__REQUIRED WORK__.
All of the material should be reproduced exactly, with pictures left out.

□ □ □ □

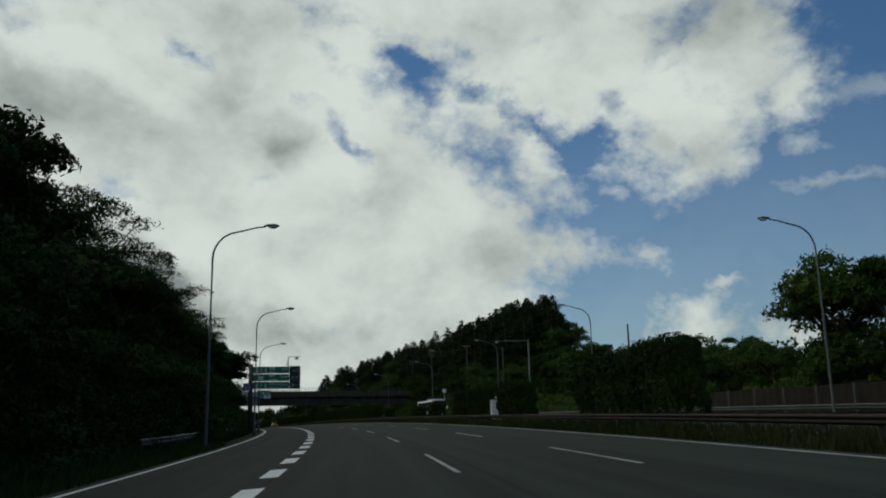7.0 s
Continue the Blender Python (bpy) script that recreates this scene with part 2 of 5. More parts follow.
M = {}
M["asphalt"] = material("asphalt", (0.0212, 0.0276, 0.0186), 0.92, grain=30, vary=0.55, stain=0.35, stain_vary=0.2, bump=0.35, spec=0.2)
def add_lane_wear(m):
    """Darker and paler streaks that run along the lanes, from the road's own coordinates."""
    nt = m.node_tree
    p = nt.nodes["Principled BSDF"]
    src = p.inputs["Base Color"].links[0].from_socket
    uv = nt.nodes.new("ShaderNodeUVMap")
    mp = nt.nodes.new("ShaderNodeMapping")
    mp.inputs["Scale"].default_value = (1.3, 0.02, 1)
    n = nt.nodes.new("ShaderNodeTexNoise")
    n.inputs["Scale"].default_value, n.inputs["Detail"].default_value = 1.0, 5
    r = nt.nodes.new("ShaderNodeMapRange")
    r.inputs["From Min"].default_value, r.inputs["From Max"].default_value = 0.3, 0.7
    r.inputs["To Min"].default_value, r.inputs["To Max"].default_value = 0.64, 1.34
    v = nt.nodes.new("ShaderNodeVectorMath")
    v.operation = "SCALE"
    L = nt.links.new
    L(uv.outputs[0], mp.inputs[0])
    L(mp.outputs[0], n.inputs["Vector"])
    L(n.outputs["Fac"], r.inputs["Value"])
    L(src, v.inputs[0])
    # a tarred joint along the lane and paler polished wheel tracks
    sep = nt.nodes.new("ShaderNodeSeparateXYZ")
    L(uv.outputs[0], sep.inputs[0])
    wob = nt.nodes.new("ShaderNodeTexNoise")
    wob.noise_dimensions = "1D"
    wob.inputs["Scale"].default_value = 0.05
    L(sep.outputs[1], wob.inputs["W"])

    def op(kind, a, b):
        k = nt.nodes.new("ShaderNodeMath")
        k.operation = kind
        for i, q in enumerate((a, b)):
            if isinstance(q, (int, float)):
                k.inputs[i].default_value = q
            else:
                L(q, k.inputs[i])
        return k.outputs[0]

    rr = op("ADD", sep.outputs[0], op("MULTIPLY", op("SUBTRACT", wob.outputs["Fac"], 0.5), 0.12))
    total = r.outputs["Result"]
    for joint, wide, amount in ((2.35, 0.05, -0.5), (-1.95, 0.04, -0.3), (5.8, 0.05, -0.4), (-0.75, 0.45, 0.1), (0.85, 0.45, 0.12), (2.9, 0.4, 0.06), (4.4, 0.4, 0.07), (-4.0, 0.45, 0.06), (-5.5, 0.45, 0.05)):
        u = op("DIVIDE", op("SUBTRACT", rr, joint), wide)
        g = op("POWER", 2.718, op("MULTIPLY", op("MULTIPLY", u, u), -1.0))
        total = op("MULTIPLY", total, op("ADD", op("MULTIPLY", g, amount), 1.0))
    L(total, v.inputs["Scale"])
    L(v.outputs[0], p.inputs["Base Color"])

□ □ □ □

__REPLY TO THE EXERCISE__.
7.0 s
Continue the Blender Python (bpy) script that recreates this scene with part 2 of 5. More parts follow.
M = {}
M["asphalt"] = material("asphalt", (0.0212, 0.0276, 0.0186), 0.92, grain=30, vary=0.55, stain=0.35, stain_vary=0.2, bump=0.35, spec=0.2)
def add_lane_wear(m):
    """Darker and paler streaks that run along the lanes, from the road's own coordinates."""
    nt = m.node_tree
    p = nt.nodes["Principled BSDF"]
    src = p.inputs["Base Color"].links[0].from_socket
    uv = nt.nodes.new("ShaderNodeUVMap")
    mp = nt.nodes.new("ShaderNodeMapping")
    mp.inputs["Scale"].default_value = (1.3, 0.02, 1)
    n = nt.nodes.new("ShaderNodeTexNoise")
    n.inputs["Scale"].default_value, n.inputs["Detail"].default_value = 1.0, 5
    r = nt.nodes.new("ShaderNodeMapRange")
    r.inputs["From Min"].default_value, r.inputs["From Max"].default_value = 0.3, 0.7
    r.inputs["To Min"].default_value, r.inputs["To Max"].default_value = 0.64, 1.34
    v = nt.nodes.new("ShaderNodeVectorMath")
    v.operation = "SCALE"
    L = nt.links.new
    L(uv.outputs[0], mp.inputs[0])
    L(mp.outputs[0], n.inputs["Vector"])
    L(n.outputs["Fac"], r.inputs["Value"])
    L(src, v.inputs[0])
    # a tarred joint along the lane and paler polished wheel tracks
    sep = nt.nodes.new("ShaderNodeSeparateXYZ")
    L(uv.outputs[0], sep.inputs[0])
    wob = nt.nodes.new("ShaderNodeTexNoise")
    wob.noise_dimensions = "1D"
    wob.inputs["Scale"].default_value = 0.05
    L(sep.outputs[1], wob.inputs["W"])

    def op(kind, a, b):
        k = nt.nodes.new("ShaderNodeMath")
        k.operation = kind
        for i, q in enumerate((a, b)):
            if isinstance(q, (int, float)):
                k.inputs[i].default_value = q
            else:
                L(q, k.inputs[i])
        return k.outputs[0]

    rr = op("ADD", sep.outputs[0], op("MULTIPLY", op("SUBTRACT", wob.outputs["Fac"], 0.5), 0.12))
    total = r.outputs["Result"]
    for joint, wide, amount in ((2.35, 0.05, -0.5), (-1.95, 0.04, -0.3), (5.8, 0.05, -0.4), (-0.75, 0.45, 0.1), (0.85, 0.45, 0.12), (2.9, 0.4, 0.06), (4.4, 0.4, 0.07), (-4.0, 0.45, 0.06), (-5.5, 0.45, 0.05)):
        u = op("DIVIDE", op("SUBTRACT", rr, joint), wide)
        g = op("POWER", 2.718, op("MULTIPLY", op("MULTIPLY", u, u), -1.0))
        total = op("MULTIPLY", total, op("ADD", op("MULTIPLY", g, amount), 1.0))
    L(total, v.inputs["Scale"])
    L(v.outputs[0], p.inputs["Base Color"])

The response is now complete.